I was all ready to pen a nice article about The Data Retention and Investigatory Powers Act (DRIPA) after I attended a Home Office briefing Thursday at the ITSPA summer forum, however I’ve just seen this article from the BBC.
Personally, I agree with both the courts and with Tom Watson, MP and David Davis, MP. The poorly acronym’d DRIPA legislation was a bad piece of legislation, pushed through as an emergency measure with little or no parliamentary scrutiny. This legislation attempts to strike a careful balance between two key concepts – the government and its agencies’ need to catch criminals and safeguard the public; and our rights as citizens to privacy. For this legislation to have little or no scrutiny or debate is, in my opinion, a travesty and sticks two fingers up to our entire process of governing. The only good that I saw in DRIPA was the sunset clause which gave the Home Office the time to draft legislation for debate in the chambers and the necessary accompanying review of legislation carried out and reported on by David Anderson QC, which in and of itself is an interesting and wonderfully balanced report with a comprehensive review and series of recommendations.

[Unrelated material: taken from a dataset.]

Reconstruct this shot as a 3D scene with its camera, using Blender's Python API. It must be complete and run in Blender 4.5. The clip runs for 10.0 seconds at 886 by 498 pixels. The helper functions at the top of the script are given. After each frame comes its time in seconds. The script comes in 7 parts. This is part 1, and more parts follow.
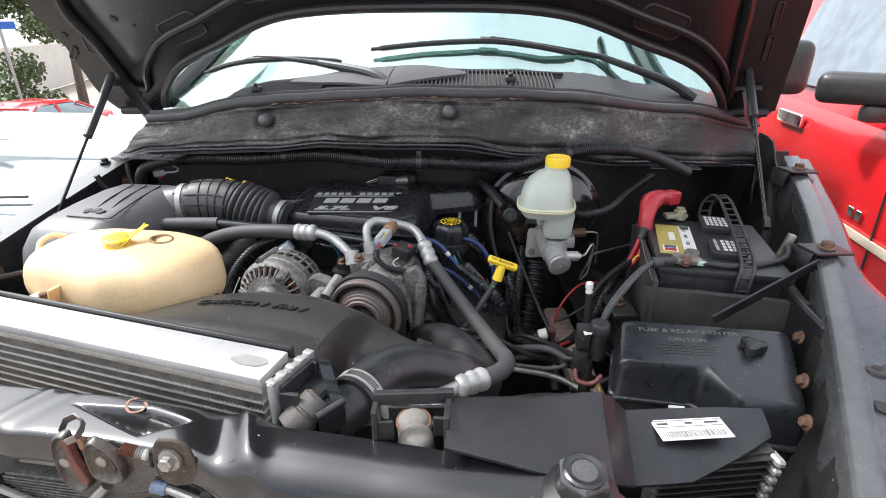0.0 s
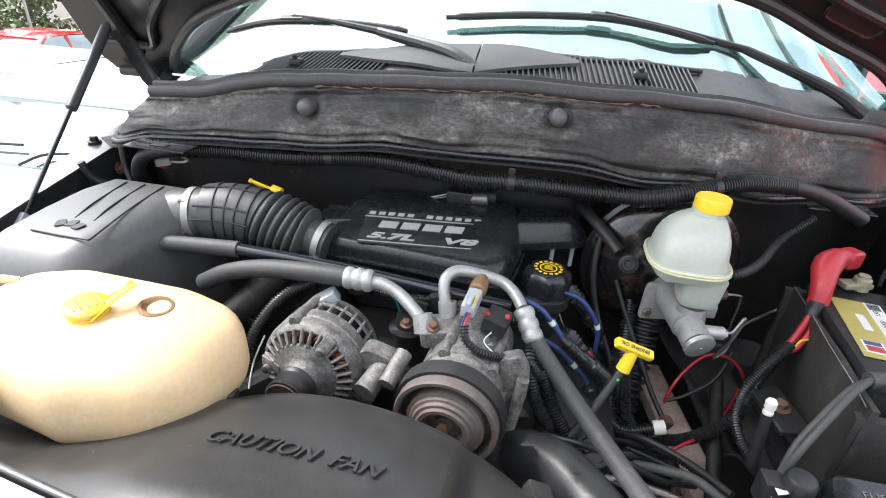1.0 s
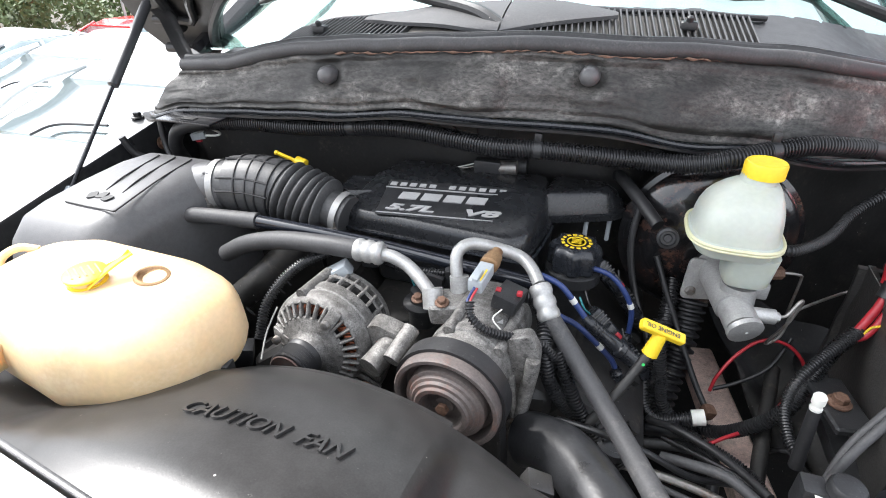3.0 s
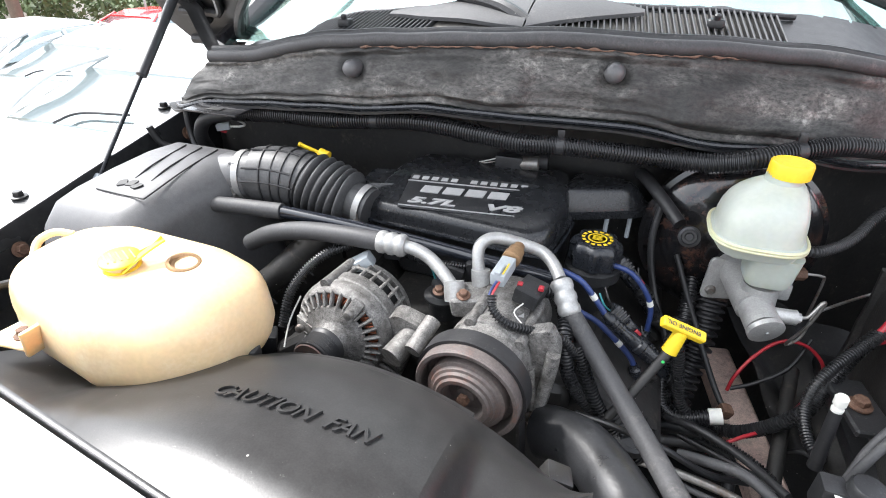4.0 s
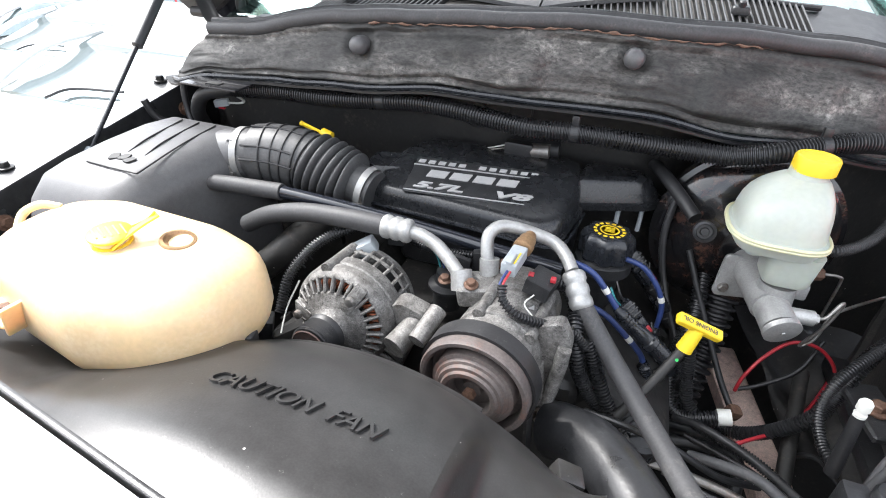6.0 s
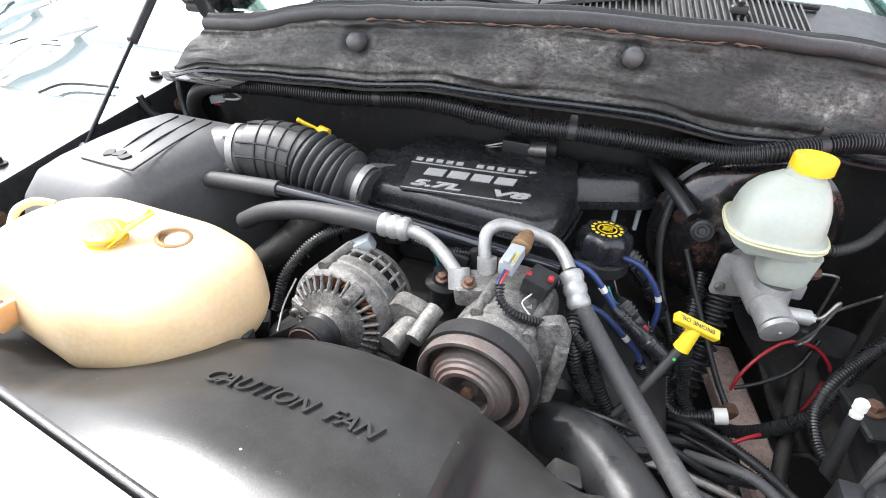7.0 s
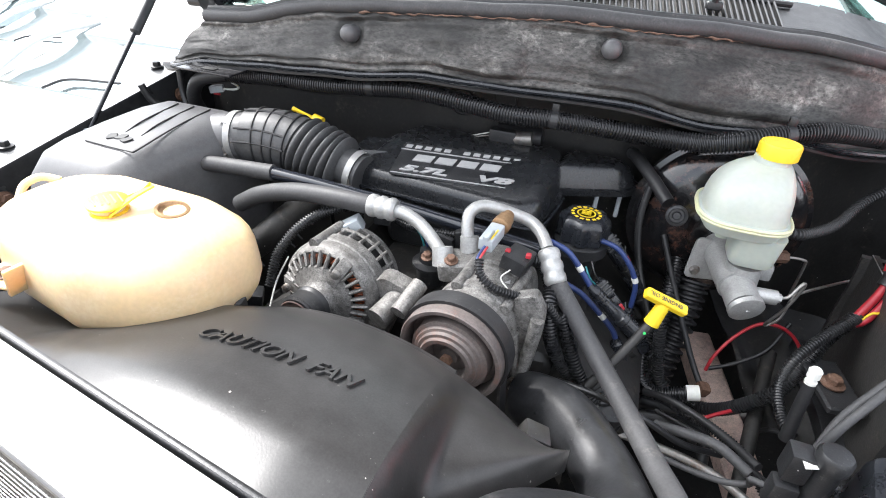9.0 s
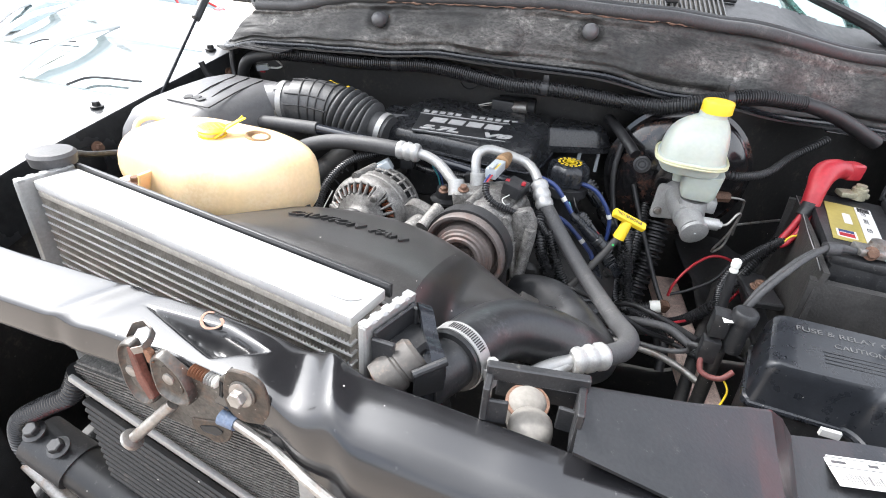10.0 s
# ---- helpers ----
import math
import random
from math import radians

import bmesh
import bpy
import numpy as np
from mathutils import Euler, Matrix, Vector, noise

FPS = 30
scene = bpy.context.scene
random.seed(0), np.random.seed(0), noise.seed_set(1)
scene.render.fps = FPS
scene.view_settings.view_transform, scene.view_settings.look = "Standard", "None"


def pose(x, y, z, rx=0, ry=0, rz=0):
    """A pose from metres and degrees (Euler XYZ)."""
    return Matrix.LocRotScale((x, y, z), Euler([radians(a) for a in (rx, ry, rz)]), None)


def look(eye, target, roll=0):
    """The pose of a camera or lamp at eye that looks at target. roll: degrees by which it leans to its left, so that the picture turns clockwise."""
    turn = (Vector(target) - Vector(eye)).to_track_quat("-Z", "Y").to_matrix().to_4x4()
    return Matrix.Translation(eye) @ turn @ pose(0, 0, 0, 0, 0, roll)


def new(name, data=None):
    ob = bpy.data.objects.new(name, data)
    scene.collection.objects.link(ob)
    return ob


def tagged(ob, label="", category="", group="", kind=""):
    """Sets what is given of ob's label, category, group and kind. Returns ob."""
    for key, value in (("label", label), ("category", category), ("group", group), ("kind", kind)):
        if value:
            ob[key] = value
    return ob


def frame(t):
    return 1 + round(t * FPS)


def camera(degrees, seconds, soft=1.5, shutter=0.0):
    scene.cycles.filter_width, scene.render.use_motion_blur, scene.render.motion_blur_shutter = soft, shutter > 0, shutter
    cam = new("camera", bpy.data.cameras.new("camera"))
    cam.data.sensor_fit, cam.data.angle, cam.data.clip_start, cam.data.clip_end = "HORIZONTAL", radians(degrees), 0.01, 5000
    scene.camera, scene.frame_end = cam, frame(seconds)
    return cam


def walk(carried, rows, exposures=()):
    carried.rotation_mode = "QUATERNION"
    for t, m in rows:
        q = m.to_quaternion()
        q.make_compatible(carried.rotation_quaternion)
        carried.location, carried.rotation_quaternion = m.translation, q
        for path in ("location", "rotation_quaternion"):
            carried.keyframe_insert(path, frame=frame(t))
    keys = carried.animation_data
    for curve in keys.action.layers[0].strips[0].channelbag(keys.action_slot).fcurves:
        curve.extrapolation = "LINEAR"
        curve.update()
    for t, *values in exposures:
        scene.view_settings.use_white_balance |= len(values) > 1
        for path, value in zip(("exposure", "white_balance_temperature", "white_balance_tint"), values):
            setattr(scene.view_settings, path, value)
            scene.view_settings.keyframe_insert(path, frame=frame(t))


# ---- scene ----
cam = camera(80.0, 10.0, soft=1.0)
PATH = [
    (0.0, 0.4111, -1.2369, 1.5344, 66.76, 0.43, 8.69),
    (0.5, 0.2584, -1.0289, 1.5679, 64.24, -2.39, 10.31),
    (1.0, 0.2043, -0.9191, 1.5460, 62.54, -3.36, 11.16),
    (1.5, 0.3313, -0.8525, 1.5543, 61.64, -2.27, 14.28),
    (2.0, 0.3490, -0.8245, 1.5474, 60.47, -0.95, 16.52),
    (2.5, 0.3064, -0.8445, 1.5243, 59.96, -0.27, 17.46),
    (4.0, 0.2671, -0.8778, 1.5269, 59.13, -0.34, 19.78),
    (4.5, 0.2664, -0.8597, 1.5085, 59.01, -1.11, 20.81),
    (5.0, 0.2591, -0.8578, 1.5051, 58.77, -1.46, 20.75),
    (5.5, 0.2467, -0.8620, 1.5041, 58.48, -1.91, 20.37),
    (7.0, 0.2382, -0.8587, 1.5044, 57.89, -2.65, 19.86),
    (7.5, 0.2371, -0.8656, 1.5007, 57.92, -2.80, 19.81),
    (8.0, 0.2466, -0.8657, 1.4980, 57.80, -2.86, 19.91),
    (8.5, 0.2648, -0.8733, 1.4993, 57.90, -2.92, 20.04),
    (9.0, 0.2757, -0.8974, 1.4981, 58.12, -3.11, 20.15),
    (9.5, 0.3050, -0.9694, 1.5076, 58.42, -3.30, 20.36),
    (10.0, 0.3307, -1.1388, 1.4813, 59.49, -3.86, 19.96),
]
walk(cam, [(t, pose(x, y, z, rx, ry, rz)) for t, x, y, z, rx, ry, rz in PATH],
     [(0.0, 0.6, 6250, 11), (1.0, 0.95, 6250, 11), (2.5, 1.15, 6250, 11), (4.5, 1.25, 6250, 11), (8.0, 1.3, 6250, 11), (10.0, 1.35, 6250, 11)])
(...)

The briefing on Thursday was very informative and it was immediately clear that the Home Office is very conscious of the balance they need to strike between the essential needs of government to protect its citizens from harm and to provide them with a legal infrastructure that protects their right to live a peaceful life. What was clear was that drafting legislation like this takes time to get right, especially since it has been promised a full and informed debate in both chambers. This would have happened early next year with legislation due to be enacted by the end of 2016.
Now the problem with this ruling starts to become apparent. On the one hand I agree with the court that this legislation is not compatible with our human rights, but the judgement actually limits the time available for drafting and debating in full what is an extremely complex piece of legislation. This, unf0rtunately, is the crux of the matter – Tom Watson and David Davis may have shot themselves in the collective feet by actually preventing the full and frank debate that this new bill needs.
It remains to be seen what will happen between now and April when the judgement of the court comes into effect, but this one may have backfired.